[begin Recorded information]

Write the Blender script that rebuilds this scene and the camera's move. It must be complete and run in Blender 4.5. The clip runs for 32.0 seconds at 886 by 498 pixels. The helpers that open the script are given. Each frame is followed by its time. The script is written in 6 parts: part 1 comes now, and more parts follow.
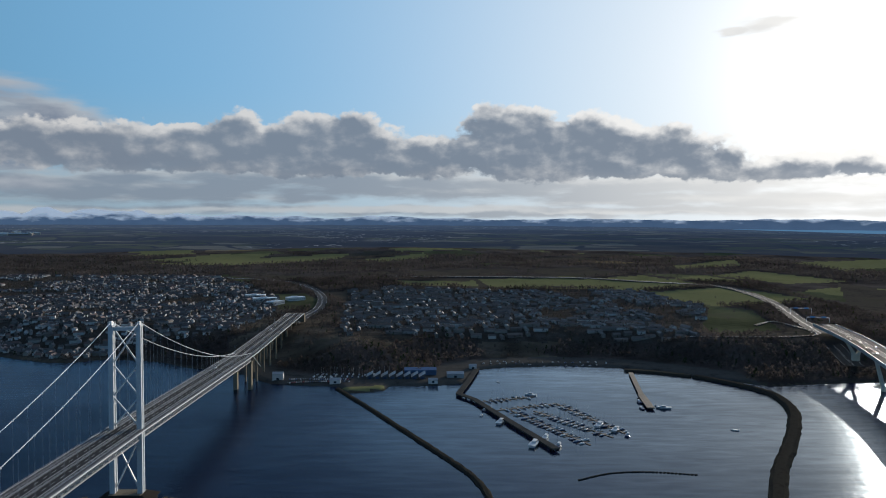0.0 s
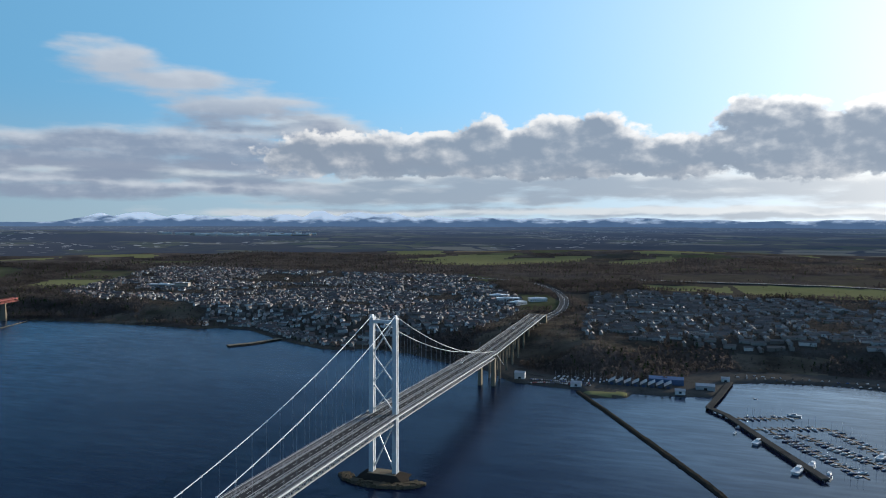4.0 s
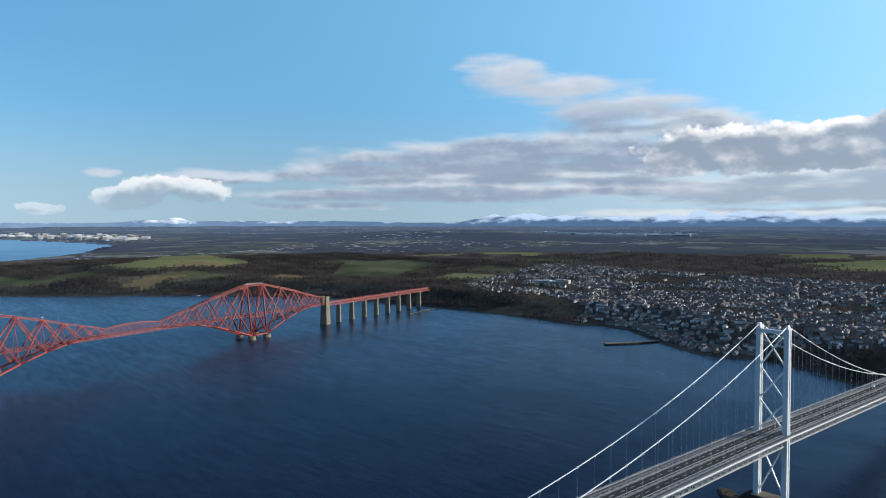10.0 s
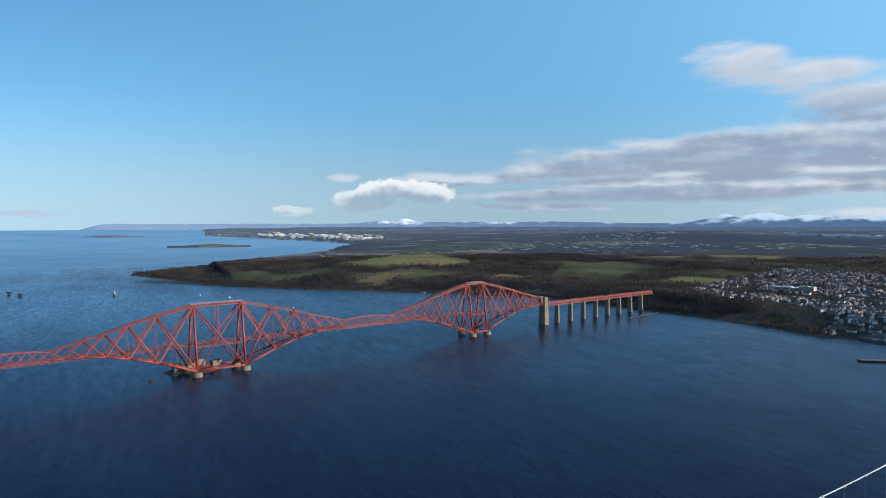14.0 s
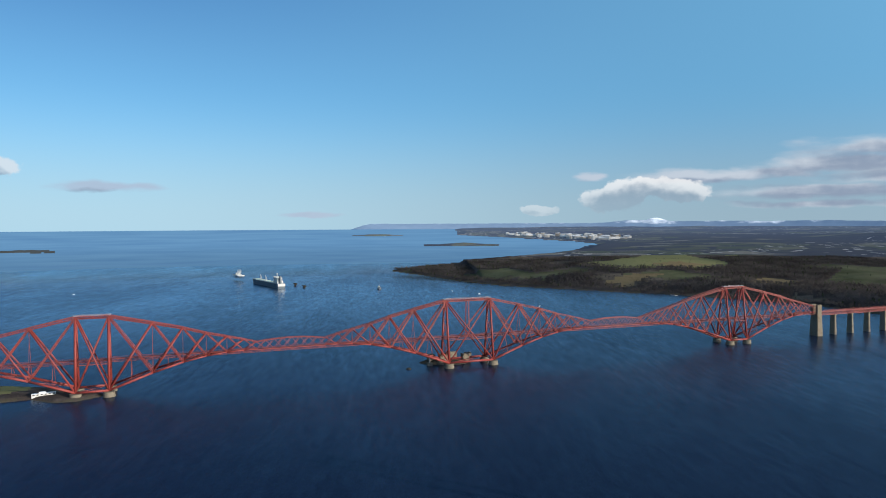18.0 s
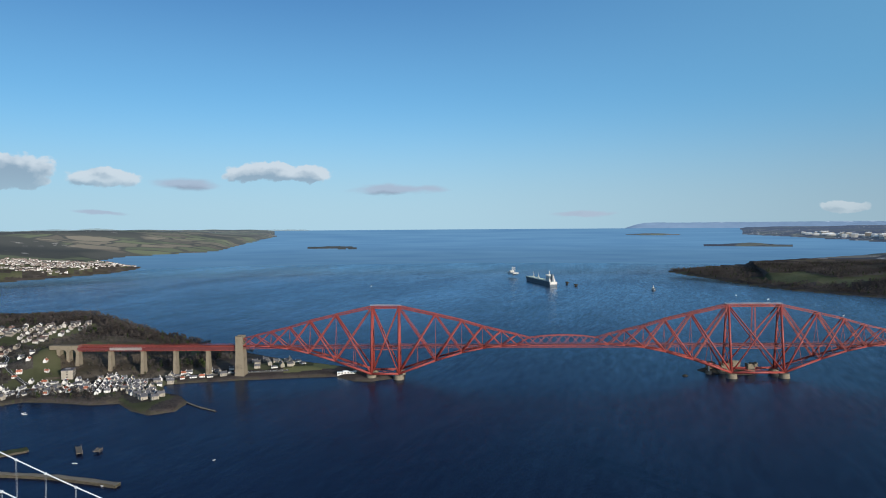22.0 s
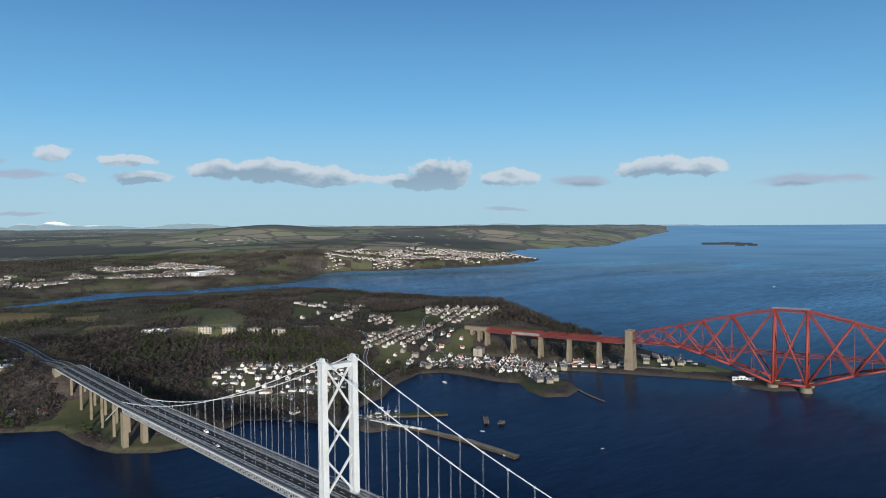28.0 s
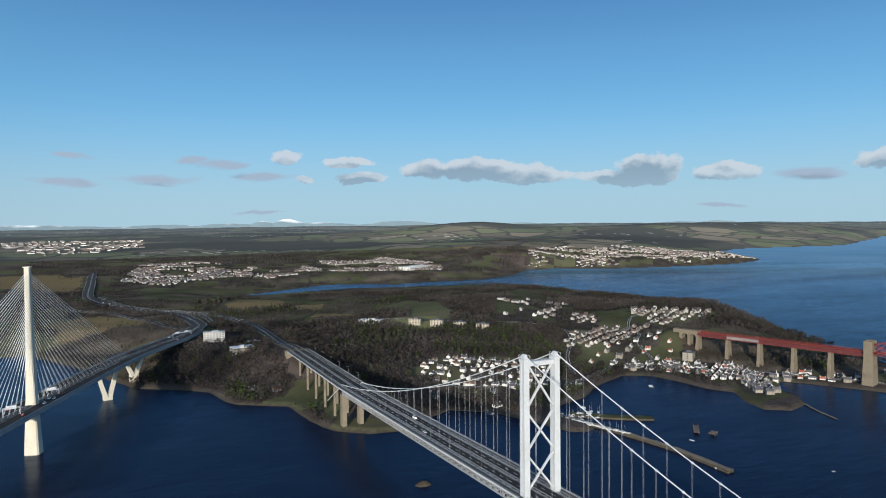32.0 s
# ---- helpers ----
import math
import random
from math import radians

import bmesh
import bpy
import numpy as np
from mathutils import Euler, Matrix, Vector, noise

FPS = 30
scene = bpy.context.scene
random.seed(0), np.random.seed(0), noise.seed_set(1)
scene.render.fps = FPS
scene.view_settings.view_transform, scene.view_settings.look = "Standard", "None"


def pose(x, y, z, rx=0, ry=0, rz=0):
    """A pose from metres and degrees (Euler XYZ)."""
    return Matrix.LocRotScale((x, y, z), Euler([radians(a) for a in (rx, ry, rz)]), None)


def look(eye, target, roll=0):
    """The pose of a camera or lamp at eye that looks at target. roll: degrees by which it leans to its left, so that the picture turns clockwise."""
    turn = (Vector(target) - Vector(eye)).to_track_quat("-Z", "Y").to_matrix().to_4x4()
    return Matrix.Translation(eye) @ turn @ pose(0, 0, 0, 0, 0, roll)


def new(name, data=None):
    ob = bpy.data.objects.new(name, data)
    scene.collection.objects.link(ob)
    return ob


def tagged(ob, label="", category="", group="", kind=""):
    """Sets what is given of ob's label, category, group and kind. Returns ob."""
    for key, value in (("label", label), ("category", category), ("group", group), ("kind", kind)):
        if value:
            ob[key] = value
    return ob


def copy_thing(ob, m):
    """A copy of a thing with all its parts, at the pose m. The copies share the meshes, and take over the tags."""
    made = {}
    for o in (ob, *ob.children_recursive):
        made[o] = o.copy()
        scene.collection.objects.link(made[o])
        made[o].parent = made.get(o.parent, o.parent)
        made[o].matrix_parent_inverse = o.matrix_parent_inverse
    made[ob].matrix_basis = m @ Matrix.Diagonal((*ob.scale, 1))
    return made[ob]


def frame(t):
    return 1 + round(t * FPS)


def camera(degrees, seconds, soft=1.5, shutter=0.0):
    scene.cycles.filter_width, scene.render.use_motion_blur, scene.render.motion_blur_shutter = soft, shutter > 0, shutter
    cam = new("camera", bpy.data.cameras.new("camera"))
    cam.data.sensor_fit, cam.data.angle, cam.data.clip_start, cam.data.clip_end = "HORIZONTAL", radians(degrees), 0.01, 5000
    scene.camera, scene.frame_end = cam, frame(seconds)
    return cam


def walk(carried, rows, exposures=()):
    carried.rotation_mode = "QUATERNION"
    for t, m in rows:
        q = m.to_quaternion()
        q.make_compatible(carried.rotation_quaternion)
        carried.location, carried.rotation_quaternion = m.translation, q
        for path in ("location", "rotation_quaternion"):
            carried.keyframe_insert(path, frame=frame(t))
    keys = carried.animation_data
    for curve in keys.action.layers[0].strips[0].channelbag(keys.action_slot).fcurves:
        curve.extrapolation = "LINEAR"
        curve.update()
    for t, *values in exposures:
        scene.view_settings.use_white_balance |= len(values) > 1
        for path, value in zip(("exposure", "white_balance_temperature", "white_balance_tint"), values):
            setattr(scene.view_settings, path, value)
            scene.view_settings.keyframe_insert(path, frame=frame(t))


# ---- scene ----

[end Recorded information]

Set task:
Exclude the images and reproduce the remaining data exactly.

Finished exercise:
Write the Blender script that rebuilds this scene and the camera's move. It must be complete and run in Blender 4.5. The clip runs for 32.0 seconds at 886 by 498 pixels. The helpers that open the script are given. Each frame is followed by its time. The script is written in 6 parts: part 1 comes now, and more parts follow.
0.0 s
4.0 s
10.0 s
14.0 s
18.0 s
22.0 s
28.0 s
32.0 s
# ---- helpers ----
import math
import random
from math import radians

import bmesh
import bpy
import numpy as np
from mathutils import Euler, Matrix, Vector, noise

FPS = 30
scene = bpy.context.scene
random.seed(0), np.random.seed(0), noise.seed_set(1)
scene.render.fps = FPS
scene.view_settings.view_transform, scene.view_settings.look = "Standard", "None"


def pose(x, y, z, rx=0, ry=0, rz=0):
    """A pose from metres and degrees (Euler XYZ)."""
    return Matrix.LocRotScale((x, y, z), Euler([radians(a) for a in (rx, ry, rz)]), None)


def look(eye, target, roll=0):
    """The pose of a camera or lamp at eye that looks at target. roll: degrees by which it leans to its left, so that the picture turns clockwise."""
    turn = (Vector(target) - Vector(eye)).to_track_quat("-Z", "Y").to_matrix().to_4x4()
    return Matrix.Translation(eye) @ turn @ pose(0, 0, 0, 0, 0, roll)


def new(name, data=None):
    ob = bpy.data.objects.new(name, data)
    scene.collection.objects.link(ob)
    return ob


def tagged(ob, label="", category="", group="", kind=""):
    """Sets what is given of ob's label, category, group and kind. Returns ob."""
    for key, value in (("label", label), ("category", category), ("group", group), ("kind", kind)):
        if value:
            ob[key] = value
    return ob


def copy_thing(ob, m):
    """A copy of a thing with all its parts, at the pose m. The copies share the meshes, and take over the tags."""
    made = {}
    for o in (ob, *ob.children_recursive):
        made[o] = o.copy()
        scene.collection.objects.link(made[o])
        made[o].parent = made.get(o.parent, o.parent)
        made[o].matrix_parent_inverse = o.matrix_parent_inverse
    made[ob].matrix_basis = m @ Matrix.Diagonal((*ob.scale, 1))
    return made[ob]


def frame(t):
    return 1 + round(t * FPS)


def camera(degrees, seconds, soft=1.5, shutter=0.0):
    scene.cycles.filter_width, scene.render.use_motion_blur, scene.render.motion_blur_shutter = soft, shutter > 0, shutter
    cam = new("camera", bpy.data.cameras.new("camera"))
    cam.data.sensor_fit, cam.data.angle, cam.data.clip_start, cam.data.clip_end = "HORIZONTAL", radians(degrees), 0.01, 5000
    scene.camera, scene.frame_end = cam, frame(seconds)
    return cam


def walk(carried, rows, exposures=()):
    carried.rotation_mode = "QUATERNION"
    for t, m in rows:
        q = m.to_quaternion()
        q.make_compatible(carried.rotation_quaternion)
        carried.location, carried.rotation_quaternion = m.translation, q
        for path in ("location", "rotation_quaternion"):
            carried.keyframe_insert(path, frame=frame(t))
    keys = carried.animation_data
    for curve in keys.action.layers[0].strips[0].channelbag(keys.action_slot).fcurves:
        curve.extrapolation = "LINEAR"
        curve.update()
    for t, *values in exposures:
        scene.view_settings.use_white_balance |= len(values) > 1
        for path, value in zip(("exposure", "white_balance_temperature", "white_balance_tint"), values):
            setattr(scene.view_settings, path, value)
            scene.view_settings.keyframe_insert(path, frame=frame(t))


# ---- scene ----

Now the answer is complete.